Oh I definitely was not advocating against renicing X, I just suspect that
virtually all the users who gave glowing reports to CFS comparing it to SD
had no idea it had reniced X to -19 behind their back and that they were
comparing it to SD running X at nice 0. I think had they been comparing CFS
with X nice -19 to SD running nice -10 in this interactivity soft and squishy
comparison land their thoughts might have been different. I missed it in the
announcement and had to go looking in the code since Willy just kinda tripped
over it unwittingly as well.
> Note that Willy reniced X back to 0 so it had no relevance on
> his test.
Oh yes I did notice that, but since the array swap is the remaining longest
deadline in SD which would cause noticeable jerks, renicing X on SD by
default would make the experience very different since reniced tasks do much
better over array swaps compared to non niced tasks.

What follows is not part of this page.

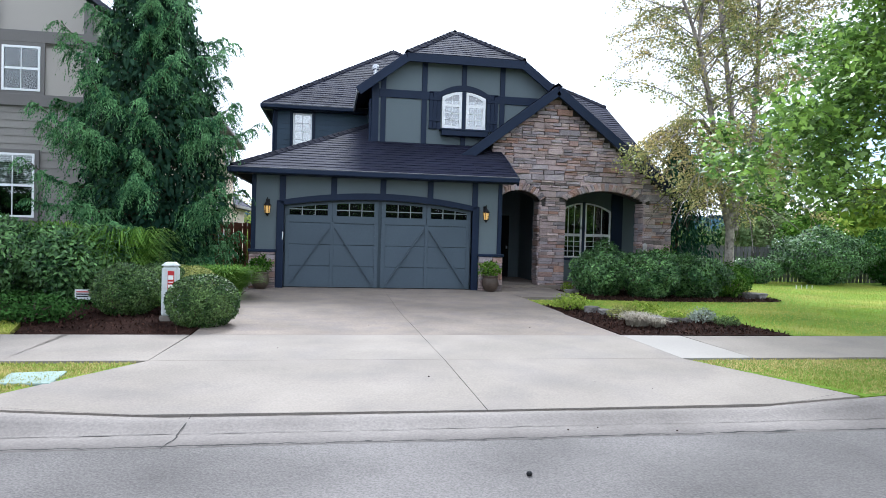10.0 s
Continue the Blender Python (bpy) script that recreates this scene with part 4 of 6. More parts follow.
def lay_stones(parent, spans, z0, z1, y, seed, axis="y", rows=(0.10, 0.19), lens=(0.24, 0.66), sign=-1):
    """Ledger courses from z0 to z1. spans(za, zb) gives the free stretches [(a, b)] at that height."""
    rng = random.Random(seed)
    z, laid, rest = z0, 0, []
    while z < z1 - 0.03:
        h = min(rng.uniform(*rows), z1 - z)
        for a, b in spans(z, z + h):
            p = a
            while p < b - 0.04:
                q = min(b, p + rng.uniform(*lens))
                if b - q < 0.12:
                    q = b
                # a full-height stone, or two or three thin ones stacked
                cut = rng.uniform(0.38, 0.62)
                boxes = [(p, q, 0.0, 1.0)]
                if h > 0.11 and rng.random() < 0.62:
                    w = p + (q - p) * rng.uniform(0.35, 0.65)
                    boxes = [(p, q, 0.0, cut), (p, w, cut, 1.0), (w, q, cut, 1.0)] if q - p > 0.45 else [(p, q, 0.0, cut), (p, q, cut, 1.0)]
                for x0, x1, f0, f1 in boxes:
                    me = rng.choice(STONES)
                    dep = rng.uniform(0.055, 0.125)
                    c = ((x0 + x1) / 2, z + h * (f0 + f1) / 2)
                    s = Matrix.Diagonal((x1 - x0 - 0.009, dep, h * (f1 - f0) - 0.009, 1))
                    flip = pose(0, 0, 0, 0, rng.choice((0, 180)) + rng.uniform(-0.7, 0.7), 0)
                    if axis == "y":
                        m = Matrix.Translation((c[0], y + 0.02 - dep * 0.1, c[1]))
                    else:
                        m = Matrix.Translation((y, c[0], c[1])) @ pose(0, 0, 0, 0, 0, 90 * sign)
                    laid += 1
                    if laid <= 300:
                        piece("stone", me, parent, m @ flip @ s)
                    else:
                        mm = np.array(m @ flip @ s)
                        co = np.array([v.co[:] for v in me.vertices])
                        rest.append((co @ mm[:3, :3].T + mm[:3, 3], [list(f.vertices) for f in me.polygons]))
                p = q
        z += h
    if rest:
        # the higher courses, joined
        vs, fs, k = [], [], 0
        for v, f in rest:
            vs += v.tolist()
            fs += [[i + k for i in g] for g in f]
            k += len(v)
        me = bpy.data.meshes.new("upper_stonework")
        me.from_pydata(vs, [], fs)
        me.materials.append(M_STONE_FAR)
        ob = new("upper_stonework", me)
        ob.parent = parent
        ob.matrix_parent_inverse = parent.matrix_world.inverted()
        tagged(ob, kind="stuff")


SY = 1.38
bm = bmesh.new()
sz = lambda x: pz_at(x) - 0.16
ring = [(3.24, -0.1), (3.45, -0.1), *arc(3.45, 4.74, 2.52, 2.80), (4.74, -0.1), (5.53, -0.1), *arc(5.53, 7.98, 2.58, 2.86), (7.98, -0.1), (8.86, -0.1), (8.86, sz(8.86)), (PX, PZ - 0.16), (3.24, sz(3.24))]
add_prism(bm, [(x, SY + 0.04, z) for x, z in ring], (0, 0.46, 0))
stone_wall = part("stone_wall", bm, M_MORTAR, house, "ledger stone porch front with two arches")
A1, A2 = arc(3.38, 4.90, 2.62, 3.02, 24), arc(5.33, 8.18, 2.66, 3.08, 30)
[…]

I really should go and
make the whole thing one circular list and blow away the array swap (if I can
figure out how to do it).
> Also note that i pointed this change out in the -v4 CFS
>
> announcement:
> || Changes since -v3:
> ||
> || - usability fix: automatic renicing of kernel threads such as
> || keventd, OOM tasks and tasks doing privileged hardware access
> || (such as Xorg).
Reading the changelog in the gloss-over fashion that I unfortunately did, even
I missed it.
> i've attached it below in a standalone form, feel free to put it into
> SD! :)
Hmm well I have tried my very best to do all the changes without
changing "policy" as much as possible since that trips over so many emotive
issues that noone can agree on, and I don't have a strong opinion on this as
I thought it would be better for it to be a config option for X in userspace
instead. Either way it needs to be turned on/off by admin and doing it by
default in the kernel is... not universally accepted as good. What else
accesses ioports that can get privileged nice levels? Does this make it
relatively exploitable just by poking an ioport?
> Ingo
>
> ---
> arch/i386/kernel/ioport.c | 13 ++++++++++---
> arch/x86_64/kernel/ioport.c | 8 ++++++--
> drivers/block/loop.c | 5 ++++-
> include/linux/sched.h | 7 +++++++
> kernel/sched.c | 40
Thanks for the patch. I'll consider it. Since end users are testing this in
fuzzy interactivity land I may simply be forced to do this just for
comparisons to be meaningful between CFS and SD otherwise they're not really
comparing them on a level playing field. I had almost given up SD for dead
meat with all the momentum CFS had gained... until recently.